_REQUIREMENT_
Exclude the pictures and return every line exactly as written.

# START OF STORED DATA

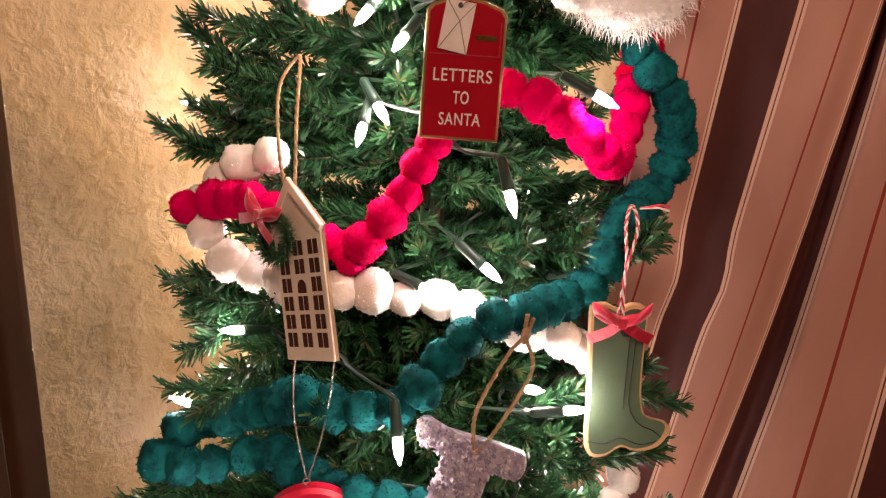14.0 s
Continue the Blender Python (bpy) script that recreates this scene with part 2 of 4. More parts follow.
def rounded(pts, n=4, closed=True):
    """A smooth line through the given points."""
    p = [Vector(q) for q in pts]
    out, c = [], len(p)
    for i in range(c if closed else c - 1):
        if closed:
            a, b, d, e = p[i - 1], p[i], p[(i + 1) % c], p[(i + 2) % c]
        else:
            a, b, d, e = p[max(i - 1, 0)], p[i], p[i + 1], p[min(i + 2, c - 1)]
        for k in range(n):
            t = k / n
            out.append(0.5 * (2 * b + (d - a) * t + (2 * a - 5 * b + 4 * d - e) * t * t + (3 * b - a - 3 * d + e) * t ** 3))
    if not closed:
        out.append(p[-1])
    return out


def plate(bm, outline, y0, y1, unit=0.01, edge=0.0006):
    """A flat cut-out in the xz plane from y0 (front) to y1 (back), with an eased front edge."""
    pts = [Vector((q[0] * unit, q[1] * unit)) for q in outline]
    if sum(a.x * b.y - b.x * a.y for a, b in zip(pts, pts[1:] + pts[:1])) < 0:
        pts.reverse()
    c = len(pts)
    inner = []
    for i in range(c):
        d = pts[(i + 1) % c] - pts[i - 1]
        nrm = Vector((-d.y, d.x)).normalized() if d.length else Vector((0, 0))
        inner.append(pts[i] + nrm * edge)
    rings = [[bm.verts.new((p.x, y, p.y)) for p in ring] for ring, y in ((inner, y0), (pts, y0 + edge), (pts, y1))]
    for a, b in zip(rings, rings[1:]):
        for i in range(c):
            bm.faces.new((a[i], b[i], b[(i + 1) % c], a[(i + 1) % c]))
    front = bm.faces.new(rings[0])
    back = bm.faces.new(list(reversed(rings[-1])))
    front.normal_update()
    back.normal_update()
    bmesh.ops.triangulate(bm, faces=[front, back])
    bmesh.ops.recalc_face_normals(bm, faces=bm.faces[:])
    return bm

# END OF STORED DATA

_RESPONSE TO THE EXERCISE_
14.0 s
Continue the Blender Python (bpy) script that recreates this scene with part 2 of 4. More parts follow.
def rounded(pts, n=4, closed=True):
    """A smooth line through the given points."""
    p = [Vector(q) for q in pts]
    out, c = [], len(p)
    for i in range(c if closed else c - 1):
        if closed:
            a, b, d, e = p[i - 1], p[i], p[(i + 1) % c], p[(i + 2) % c]
        else:
            a, b, d, e = p[max(i - 1, 0)], p[i], p[i + 1], p[min(i + 2, c - 1)]
        for k in range(n):
            t = k / n
            out.append(0.5 * (2 * b + (d - a) * t + (2 * a - 5 * b + 4 * d - e) * t * t + (3 * b - a - 3 * d + e) * t ** 3))
    if not closed:
        out.append(p[-1])
    return out


def plate(bm, outline, y0, y1, unit=0.01, edge=0.0006):
    """A flat cut-out in the xz plane from y0 (front) to y1 (back), with an eased front edge."""
    pts = [Vector((q[0] * unit, q[1] * unit)) for q in outline]
    if sum(a.x * b.y - b.x * a.y for a, b in zip(pts, pts[1:] + pts[:1])) < 0:
        pts.reverse()
    c = len(pts)
    inner = []
    for i in range(c):
        d = pts[(i + 1) % c] - pts[i - 1]
        nrm = Vector((-d.y, d.x)).normalized() if d.length else Vector((0, 0))
        inner.append(pts[i] + nrm * edge)
    rings = [[bm.verts.new((p.x, y, p.y)) for p in ring] for ring, y in ((inner, y0), (pts, y0 + edge), (pts, y1))]
    for a, b in zip(rings, rings[1:]):
        for i in range(c):
            bm.faces.new((a[i], b[i], b[(i + 1) % c], a[(i + 1) % c]))
    front = bm.faces.new(rings[0])
    back = bm.faces.new(list(reversed(rings[-1])))
    front.normal_update()
    back.normal_update()
    bmesh.ops.triangulate(bm, faces=[front, back])
    bmesh.ops.recalc_face_normals(bm, faces=bm.faces[:])
    return bm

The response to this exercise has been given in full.